[Note added 6.7.14: The Brunel University story is small beer in comparison with this story, the government committing £30 million to bribe more women into engineering.]
[Note added 3.7.14: A FoI request has led us to the information that these MSc courses are of one year’s duration, and the sponsorships are worth £22,750. There’s a ‘living allowance’ of £15,000 – male students don’t need to live, it would seem – and the course fees of £7,750 are paid. Today we posted a new piece on the matter.]
Yet more lunacy, part of a scheme expected to cost long-suffering taxpayers £25 million.
From the article:
“Only around a quarter of students on engineering master’s courses are women,” said Brunel engineering lecturer, Petra Gratton. “Bluntly speaking, that has to change if UK engineering is going to continue to compete as successfully as it currently does… While some may see this as positive discrimination the stark reality is that UK plc can no longer afford not to exploit fully this enormous potential talent pool.
Some may see this as positive discrimination? Who – with an IQ above that of a particularly dim fruitbat – wouldn’t? Four out of seven unemployed people in the UK are men, unemployment is a larger driver of male suicide than female suicide, the male/female suicide differential has increased from 1.8:1 to 3.5:1 in the past 30 years… and here we have one of the few remaining male-dominated professions discriminating against men.

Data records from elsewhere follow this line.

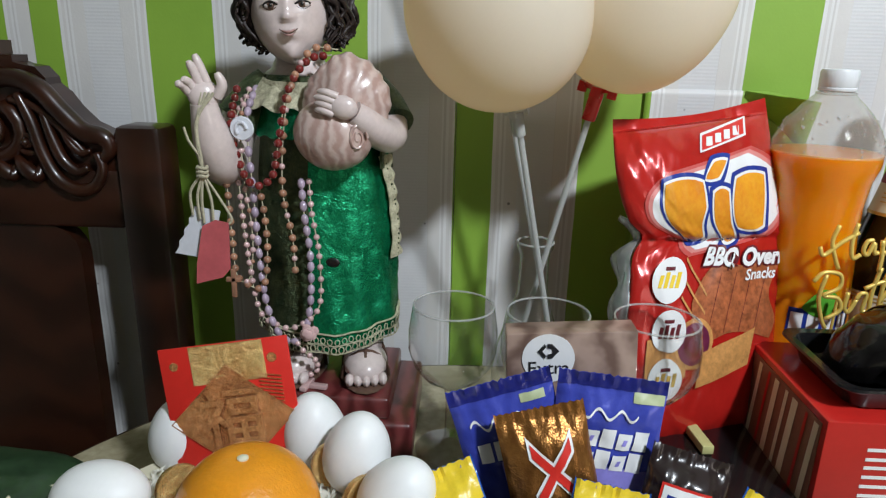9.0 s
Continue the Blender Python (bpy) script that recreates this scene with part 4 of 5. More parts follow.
def clear_soda():
    b = thing("clear_soda_bottle", pose(0.468, -0.045, TABLE), "two litre clear plastic soda bottle with green label", "bottle")
    prof = [(0.034, 0.001), (0.046, 0.006), (0.0525, 0.020), (0.0535, 0.050), (0.0535, 0.225), (0.0525, 0.248), (0.0465, 0.268), (0.0360, 0.288), (0.0250, 0.304), (0.0165, 0.316), (0.0135, 0.324), (0.0130, 0.332)]
    part("bottle_wall", Shape().lathe([p for p in prof if p[1] < 0.26], 48, caps=(True, False)), PETWALL, b)
    part("bottle_shoulder", Shape().lathe([p for p in prof if p[1] > 0.24], 48, caps=(False, False)), PET, b)
    part("drink", Shape().lathe([(max(r - 0.0014, 0.0), z + 0.001) for r, z in prof if z < 0.26] + [(0.0475, 0.259), (0.0, 0.2592)], 48), material("clear_soft_drink", (0.62, 0.66, 0.64), 0.08, vary=0.05, bump=0, transmission=0.7, ior=1.33), b)
    part("cap", Shape().lathe([(0.0152, 0.330), (0.0157, 0.332), (0.0157, 0.346), (0.0145, 0.348), (0.0, 0.3485)], 32), GREENPRINT, b)
    rad = lambda z: 0.0535
    lab = part("label", curved_patch(lambda u, v: (-3.1 + 6.2 * u, 0.160 + 0.088 * v), lambda z: 0.0535 if z < 0.232 else 0.0535 - 0.10 * (z - 0.232), 0.0008, 60, 8), material("deep_green_label", (0.008, 0.135, 0.035), 0.22, vary=0.1, coat=0.3), b, "glossy green label")
    wrap_text("lettering", "2 LITRES", 0.0066, WHITE, lab, 0.0546, 0.1655, -0.56, 0.0001, shear=0.2)
    for k in range(3):
        part("logo_bar", curved_patch(lambda u, v: (-0.50 + 0.30 * k + 0.20 * u + 0.10 * v, 0.182 + 0.024 * v), rad, 0.0012, 4, 2), WHITE, lab)
    part("logo_spark", curved_patch(lambda u, v: (-0.84 + 0.90 * u, 0.219 + 0.040 * min(u, 0.55 - 0.4 * u) * (v - 0.45)), rad, 0.0012, 8, 3), YELLOW, lab)
    part("logo_spark", curved_patch(lambda u, v: (-1.46 + 0.10 * u, 0.224 + 0.014 * (1 - u) * v), rad, 0.0012, 6, 3), YELLOW, lab)
    drops = Shape()
    rng = random.Random(8)
    for k in range(46):
        a, z = rng.uniform(-1.7, 0.6), rng.uniform(0.03, 0.155)
        drops.ball(on_curve(0.0538, z, a), (0.0014, 0.0014, 0.002), 6)
    tagged(part("water_drops", drops, PET, b), kind="stuff")


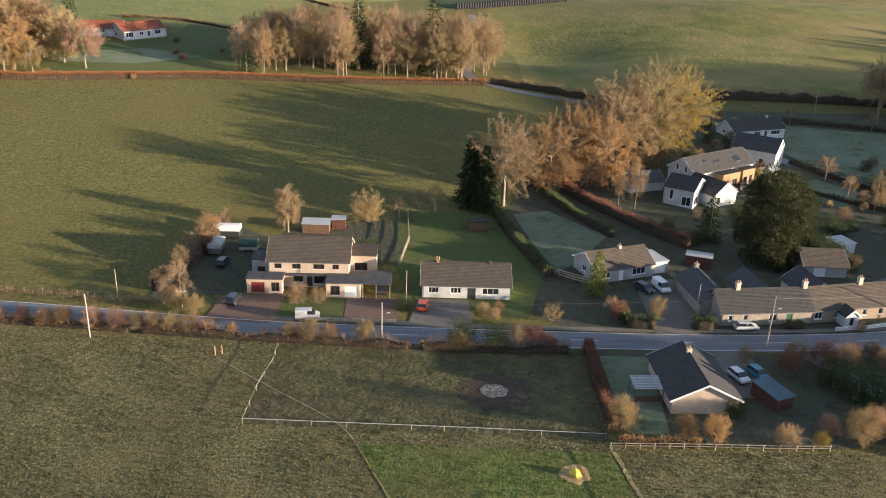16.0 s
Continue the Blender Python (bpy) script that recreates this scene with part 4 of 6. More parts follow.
def dense(seed, h=15.0, rx=6.5, n=9000, tl=0.55, tw=0.28):
    """A dense dark evergreen with an uneven lobed outline."""
    g = Growth(seed)
    r = g.r
    g.stick([Vector((0, 0, -0.4)), Vector((0, 0, h * 0.6))], [0.5, 0.25], 8)
    lobes = []
    for k in range(110):
        z = r.uniform(0.03, 0.93)
        prof = min(1.0, 0.72 + z * 0.9) if z < 0.35 else math.sqrt(max(0.02, 1 - ((z - 0.35) / 0.66) ** 2.2))
        a = r.uniform(0, math.tau)
        rad = rx * prof * r.uniform(0.62, 0.92)
        lobes.append((Vector((math.cos(a) * rad, math.sin(a) * rad, z * h)), r.uniform(1.0, 2.0)))
    for _ in range(n):
        c, q = lobes[r.randrange(len(lobes))]
        d = g.rand_dir()
        p = c + d * q * r.uniform(0.75, 1.05) * Vector((1, 1, 1.25)).length / 1.8
        g.sliver(p, (d + Vector((0, 0, 0.5)) + g.rand_dir() * 0.5).normalized(), tl * r.uniform(0.6, 1.4), tw * r.uniform(0.6, 1.4))
    return g


def shrub(seed, h=3.0, stems=20, twigs=26, tl=0.5, tw=0.03, splay=1.15):
    """Many thin stems from one root under a rounded haze of fine twigs."""
    g = Growth(seed)
    r = g.r
    for k in range(stems):
        a = r.uniform(0, math.tau)
        q = math.sqrt(r.random())
        d = Vector((math.cos(a) * splay * q, math.sin(a) * splay * q, 1)).normalized()
        g.limb(Vector((math.cos(a) * 0.2, math.sin(a) * 0.2, -0.1)), d, h * (0.76 - 0.28 * q) * r.uniform(0.85, 1.1), 0.016 * h / 3, 1, 0.06, 4, twigs, tl * h / 3, tw * h / 3, 0.3)
    return g


PROTO = {}


def plant(kind, build, wood, leaf, x, y, scale=1.0, label="", name="tree", category="tree", group="", seeds=3, squash=1.0):
    """A tree of a kind at a place; trees of one kind share a few meshes."""
    k = random.randrange(seeds)
    m = pose(x, y, gz(x, y), 0, 0, random.uniform(0, 360))
    if (kind, k) in PROTO:
        t = copy_thing(PROTO[kind, k], m)
    else:
        g = build(k * 17 + len(kind))
        t = new(name)
        t.matrix_basis = m
        mesh_object("trunk" if name == "tree" else "stem", g.wv, g.wf, M[wood], t, smooth=True)
        mesh_object("crown", g.tv, g.tf, M[leaf], t)
        PROTO[kind, k] = t
    t.scale = (scale * squash, scale * squash, scale)
    tagged(t, label, category, group)
    return t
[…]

It’s time to join up the dots. In this and many other ways, the state is leading men to kill themselves in large numbers – suicide is the leading cause of death among young men – although men collectively pay 72% of the income tax which largely finances the state.
The £22,750 p.a. additional grants will be paid to female postgraduates solely on account of their gender. So a female student from a rich family will get the grant, while a male student from a poor family won’t. From the piece:
A spokesman for Brunel added that the university was trying to dispel the myth that engineers spend most of their time on site, wearing hard hats.

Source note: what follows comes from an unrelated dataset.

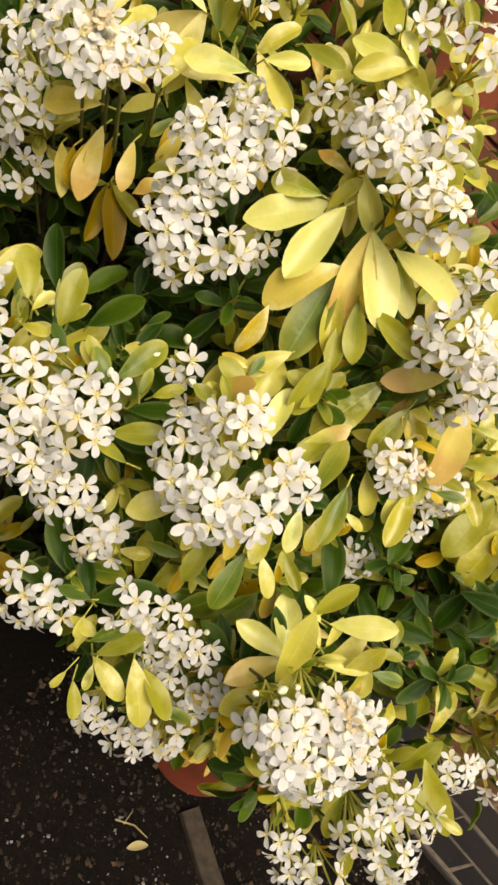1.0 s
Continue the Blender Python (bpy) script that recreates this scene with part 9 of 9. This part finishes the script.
spray_leaf(spray, (0.648, 1.472, 1.559), (-0.33, -0.28, 0.90), 0.020, 'gold', 'droop', 1, (0.71, -1.11, 0.57))
spray = leaf_spray(1.024, 1.143, 1.464)
spray_leaf(spray, (1.016, 1.148, 1.477), (0.53, -0.05, -0.85), 0.059, 'pale', 'up', 1, (0.54, -1.24, 0.32))
spray_leaf(spray, (1.013, 1.157, 1.477), (0.30, -0.14, -0.94), 0.047, 'gold', 'droop', 0, (0.47, -1.47, 0.68))
spray_leaf(spray, (1.032, 1.151, 1.474), (0.82, -0.14, -0.56), 0.045, 'pale', 'droop', 0, (0.41, -1.28, 0.71))
spray_leaf(spray, (1.029, 1.160, 1.474), (0.46, -0.28, -0.84), 0.033, 'gold', 'droop', 3, (0.56, -0.91, 0.78))
spray_leaf(spray, (1.047, 1.153, 1.473), (0.93, 0.09, -0.35), 0.042, 'pale', 'droop', 3, (-0.02, -1.26, 0.83))
spray_leaf(spray, (1.028, 1.140, 1.458), (0.08, -0.41, -0.91), 0.036, 'lime', 'up', 4, (0.52, -1.07, 0.23))
spray_leaf(spray, (1.053, 1.147, 1.428), (0.69, 0.06, -0.72), 0.030, 'pale', 'droop', 2, (0.06, -1.08, 0.61))
spray_leaf(spray, (1.050, 1.156, 1.427), (0.43, -0.05, -0.90), 0.024, 'gold', 'droop', 1, (-0.27, -1.07, 0.47))
spray_leaf(spray, (0.996, 1.133, 1.463), (-0.10, -0.37, -0.92), 0.024, 'lime', 'up', 3, (0.33, -1.37, 0.78))
spray_leaf(spray, (0.955, 1.114, 1.478), (0.06, -0.57, -0.82), 0.028, 'lime', 'up', 3, (0.65, -1.05, 0.54))
spray_leaf(spray, (1.011, 1.142, 1.487), (-0.70, -0.56, -0.44), 0.046, 'lime', 'up', 1, (0.08, -1.27, 0.61))
spray_leaf(spray, (0.977, 1.125, 1.481), (0.26, -0.28, -0.92), 0.051, 'green', 'up', 3, (0.49, -0.98, 0.68))
spray_leaf(spray, (1.048, 1.160, 1.497), (0.97, 0.12, -0.19), 0.037, 'green', 'up', 2, (0.24, -1.33, 0.70))
spray_leaf(spray, (1.060, 1.155, 1.452), (0.59, -0.23, -0.77), 0.042, 'green', 'up', 3, (0.15, -1.02, 0.75))


def fill_crown():
    """Inner green foliage that closes the crown behind the flowering tips."""
    r2 = random.Random(9)
    lobes = ((1.15, 1.25, 0.70, 0.50, 0.28, 0.42), (0.72, 1.35, 0.82, 0.34, 0.20, 0.30), (1.62, 1.22, 0.80, 0.36, 0.26, 0.32), (1.0, 1.30, 1.15, 0.30, 0.20, 0.32), (1.45, 1.30, 1.05, 0.34, 0.20, 0.26), (0.97, 1.36, 1.42, 0.13, 0.12, 0.20), (1.66, 1.33, 1.03, 0.27, 0.18, 0.30), (0.86, 1.22, 0.62, 0.30, 0.22, 0.36), (1.25, 1.47, 0.80, 0.62, 0.07, 0.40), (1.55, 1.46, 0.80, 0.40, 0.08, 0.36))
    for cx, cy, cz, sx, sy, sz in lobes:
        for _ in range(480):
            while True:
                d = Vector((r2.uniform(-1, 1), r2.uniform(-1, 1), r2.uniform(-1, 1)))
                if 0.3 < d.length < 1 and (d.y > -0.05 or cx > 1.4):
                    break
            p = Vector((cx + d.x * sx, min(cy + d.y * sy, WALL_Y - 0.05), cz + d.z * sz))
            ax = (d.normalized() + Vector((0, -0.4, 0.5))).normalized()
            inner_leaf(r2.choice(LEAF_DROOP + LEAF_UP), leaf_matrix(p, ax, r2.uniform(0, 6.28), r2.uniform(0.6, 1.5), r2.uniform(0.038, 0.064)), SLOT["lime" if p.x > 1.35 and r2.random() < 0.3 else "green"])
    for c, axis in BACKING:
        for _ in range(3):
            p = c - axis * r2.uniform(0.10, 0.24) + Vector((r2.uniform(-1, 1), r2.uniform(-0.3, 1), r2.uniform(-1, 0.5))) * 0.05
            p.y = min(p.y, WALL_Y - 0.05)
            ax = (axis + Vector((r2.uniform(-1, 1), r2.uniform(-1, 0.4), r2.uniform(-1, 1))) * 0.8).normalized()
            inner_leaf(r2.choice(LEAF_DROOP + LEAF_UP), leaf_matrix(p, ax, r2.uniform(0, 6.28), r2.uniform(0.5, 1.5), r2.uniform(0.040, 0.066)), SLOT["green"])


fill_crown()
trunk = Soup()
trunk.tube([(0.0, 0.0, -0.06), (-0.01, 0.0, 0.05), (0.0, 0.01, 0.16), (0.02, 0.0, 0.28)], 0.026, 0.014, 0, 8)
child("trunk", trunk.mesh("trunk", [BARK]), shrub)
tagged(child("inner_foliage", INNER.mesh("inner_foliage", SOUP_TONES), shrub, TO_BASE.copy(), "dense green and lime leaves"), kind="stuff")

# ---- things on the soil ----
build_pot(1.80, 1.358, 0.178, 0.415)
build_debris()



def build_plank(a, b, width, thick):
    """A weathered length of timber edging lying on the soil."""
    a, b = Vector(a), Vector(b)
    d = (b - a).normalized()
    side = d.cross(Vector((0, 0, 1))).normalized() * width / 2
    verts, faces = [], []
    r3 = random.Random(4)
    n = 8
    for i in range(n + 1):
        p = a.lerp(b, i / n)
        j = r3.uniform(-1, 1) * 0.0015
        for s, h in ((-1, 0), (-1, thick * 0.85), (-0.88, thick), (0.88, thick), (1, thick * 0.85), (1, 0)):
            verts.append(tuple(p + side * s + Vector((0, 0, h + j))))
    for i in range(n):
        for k in range(6):
            k2 = (k + 1) % 6
            faces.append((i * 6 + k, i * 6 + k2, (i + 1) * 6 + k2, (i + 1) * 6 + k))
    faces.extend([tuple(range(6)), tuple(n * 6 + k for k in reversed(range(6)))])
    return tagged(new("timber_edging", mesh_of("timber_edging", verts, faces, [WOOD], smooth=False)), "weathered grey timber edging strip lying on dark soil", "timber")


def fallen_leaf(x, y, turn, size, label):
    v, f, s_, u = LEAF_NARROW[2]
    ob = tagged(new("fallen_leaf", mesh_of("fallen_leaf", v, f, [DRY_LEAF], s_, u)), label, "leaf", "fallen leaves")
    ob.matrix_world = Matrix.Translation((x, y, ground_height(x, y) + 0.010)) @ Euler((0.25, 0.15, turn)).to_matrix().to_4x4() @ Matrix.Diagonal((size, size, size, 1))
    return ob


def dry_twig(x, y, turn, length):
    t = Soup()
    h = ground_height(x, y) + 0.008
    d = Vector((math.cos(turn), math.sin(turn), 0))
    e = Vector((-math.sin(turn), math.cos(turn), 0))
    o = Vector((x, y, h))
    t.tube([o, o + d * length * 0.5 + e * 0.004 + Vector((0, 0, 0.008)), o + d * length], 0.0016, 0.0010, 0, 5)
    t.tube([o + d * length * 0.25, o + d * length * 0.3 + e * 0.02 + Vector((0, 0, 0.012)), o + d * length * 0.36 + e * 0.03], 0.0011, 0.0007, 0, 5)
    return tagged(new("dry_twig", t.mesh("dry_twig", [DRY_LEAF])), "pale dry forked twig lying on the soil", "twig")


build_plank((1.873, 1.228, 0.148), (2.035, 1.133, 0.162), 0.042, 0.018)
fallen_leaf(1.847, 1.122, 2.4, 0.042, "curled yellow-brown fallen leaf on the soil")
fallen_leaf(2.121, 1.251, 0.4, 0.036, "pale dry fallen leaf beside the timber strip")
dry_twig(1.775, 1.111, 0.35, 0.070)

# ---- the bricks, last ----
build_wall_bricks()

“At advanced level, engineering is very much an office-based profession, where the emphasis is working with teams on a collaborative basis. These skills are areas where women have traditionally excelled.”
I’ve yet to see any evidence that women have ‘traditionally excelled’ at teamwork in a way that leads to improved economic performance. If there were any truth in this self-congratulatory fantasy, the senior reaches of our major companies would have long been dominated by women. Indeed, without positive discrimination, few women reach those positions.
Would female engineering graduates not understand by the end of their engineering courses, what being an engineer was about? Are they really that stupid? Let’s read between the lines in that extract, shall we? Women clearly prefer to be in nice cosy offices than ‘on site, wearing hard hats’, which presumably mess up their hair.
The reality is surely that by the time these women graduate, they understand perfectly well what the life of an engineer entails, and that’s why they’re quitting the profession they were suckered into entering in the first place – suckered by taxpayer-funded initiatives aimed at getting more women to study STEMM subjects. Now it seems the only way to persuade these women to undertake postgraduate engineering studies is for long-suffering taxpayers to bribe them with an additional £22,750 pa. They must be so proud of having been born with the ‘correct’ genitals to ensure additional taxpayer funding. The effort required from them? Nothing. Absolutely nothing.
It’s not just the state that’s relentlessly pursuing this direction of travel. Professional bodies in engineering and other male-dominated professions are discriminating again men, although men surely represent the majority of their existing membership. Our public challenge of Nick Baveystock, the director general of the Institution of Civil Engineers, remains unanswered to this day.